I am an ant; or at least was in another life time and will be again. I can smell the sugar from at least half a mile away and will join the other ants heading in the direction. I cannot remember a sweet I didn’t like, in my whole life time. But growing up we didn’t have that many sweet. Sweets were reserved for special occasions. There was a sanctity about them; you craved them; you dreamed of them; you waited in anticipation; and when you ate one bite you savored it and saved it and made it last. You understood the value of the sugar. It’s true – I loved juice, soft drinks, ice cream, chocolate, cookies when I was growing up, but couldn’t buy it all the time because I didn’t have the money and my mother was careful about how much sugar we ate. Once in the US and on my own, where sugar in all its forms is so cheap, the first time I did grocery shopping I bought a gallon of ice cream and a bag of chocolate and took months to finish it. The sugar wasn’t so sweet any more. You only want what you can’t have; the fun is in the chase – for more things that just sugar!
I think I’ve talked about my mom’s exemplary sweet making skills. Every year there were two major festivals when she pulled out all the stops – Diwali and Holi. She made her staples – gulab jamun, gujia, burfis and every year she tried something new – one year she even made the famed the cashew and pistachio roll. You knew Diwali or Holi was coming when she pulled out her flours and nuts and bought extra milk and made khoa. If you woke up one morning to the smell of milk reducing on the stove, you knew Diwali was coming. It added to the whole excitement surrounding the festival – the clothes, the crackers and the sweets. On other occasions like house guests or birthdays or dinner parties she made one from her repertoire of kheers and halwas – sooji ka halwa, chawal ki kheer, seviyan ki kheer, carrot halwa, moong dal halwa and unusual combinations like lauki ki kheer and kaddu ki kheer. I waited for any occasion when we would get dessert.
When I left home to go to the US, I missed having those sweets on my first Diwali. I wanted to know that there was a festival happening so I made the simplest thing for me – seviyan ki kheer and for a first attempt it was awesome. Since then every time a festival rolls around I always try to make something to mark the occasion. But sadly my baked dessert making skills don’t extend into the Indian sweets realm. I think it’s because I have seen my mother work so hard to make them that I am scared off by the idea of all the hard work. Plus I am intimidated by deep frying. There I have said it. It’s my weak spot. The discovery of the right temperature is impossible – too cold and it will disintegrate, too hot and it will burn. That’s why I like baking – set the oven to 350F and you are done. I will do anything to avoid deep frying and have even tried to develop recipes for baked everything to avoid frying. I know deep frying is also governed by temperature rules similar to baking but who knows them? All our moms test the fat or just know when it’s ready by experience! How will I learn? I need precise instructions.
But there was one Diwali a few years ago when I decided to delve into Indian sweets making and chose a set of sweets that involved no deep frying and some fusion Indian sweets that could be baked off.
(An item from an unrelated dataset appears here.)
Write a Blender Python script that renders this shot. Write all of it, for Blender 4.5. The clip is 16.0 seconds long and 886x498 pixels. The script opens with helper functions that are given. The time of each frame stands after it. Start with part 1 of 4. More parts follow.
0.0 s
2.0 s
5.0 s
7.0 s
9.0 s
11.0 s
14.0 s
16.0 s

I made pista milk burfis, besan laddus, kalakand (mom’s recipe) and a saffron rava badam cake and a coconut cheese burfi (the last two are baked). I used many short cuts like substituting the canned evaporated milk which is available in the US instead of actually reducing whole milk. The hubby was traveling so I used the time to make sweets. I started off one afternoon and cooked all the way into the night until I was done. A friend who was visiting the area from the San Diego area dropped in and questioned my sanity for wanting to make so many sweets. But it was such a thrill – even though in the Bay Area there was no way to not know that an Indian festival was happening, the fact that I was making mithai at home made the occasion all the more memorable. All the sweets were decent (even though some were better than others) especially given I was making everything except kalakand for the first time. On Diwali we lit candles and got together with friends and guess who brought the sweets! I also gave out little boxes of sweets to friends and for a week afterward whoever visited us got sweets! I think the real thrill was that I could recreate the atmosphere that I grew up in – cooking for the people you love to make your lives together memorable. How do you know one day from the next otherwise?
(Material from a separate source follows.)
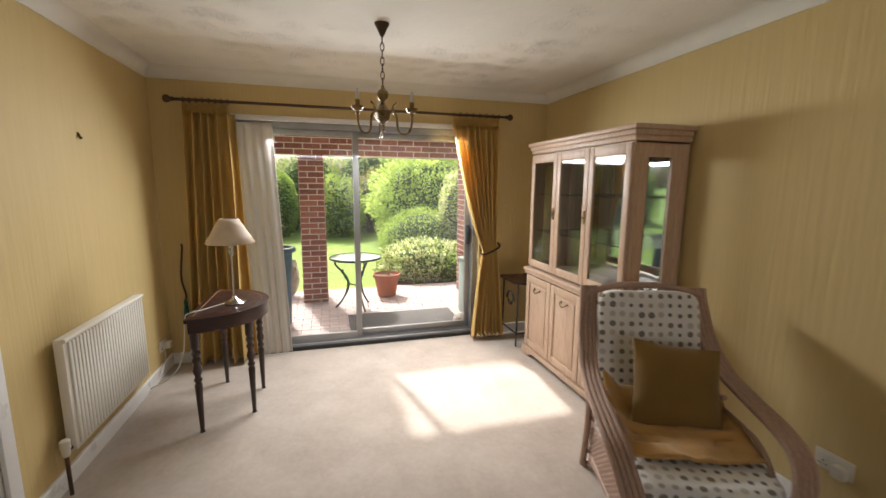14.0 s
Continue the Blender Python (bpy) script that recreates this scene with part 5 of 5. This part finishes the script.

My son has inherited his parents sweet tooth. On Ganesh Chaturthi he went down to see the puja with the security guard in the building. He was barely a year then. All the kids fed him the prasad, which was modak and according to the security guard he ate at least 4 modaks at a time. So I am pleased to bits that I can make some of these sweets for him someday when he doesn’t mind me being in the kitchen so much. Until then we will have to wait it out and eat store bought sweets.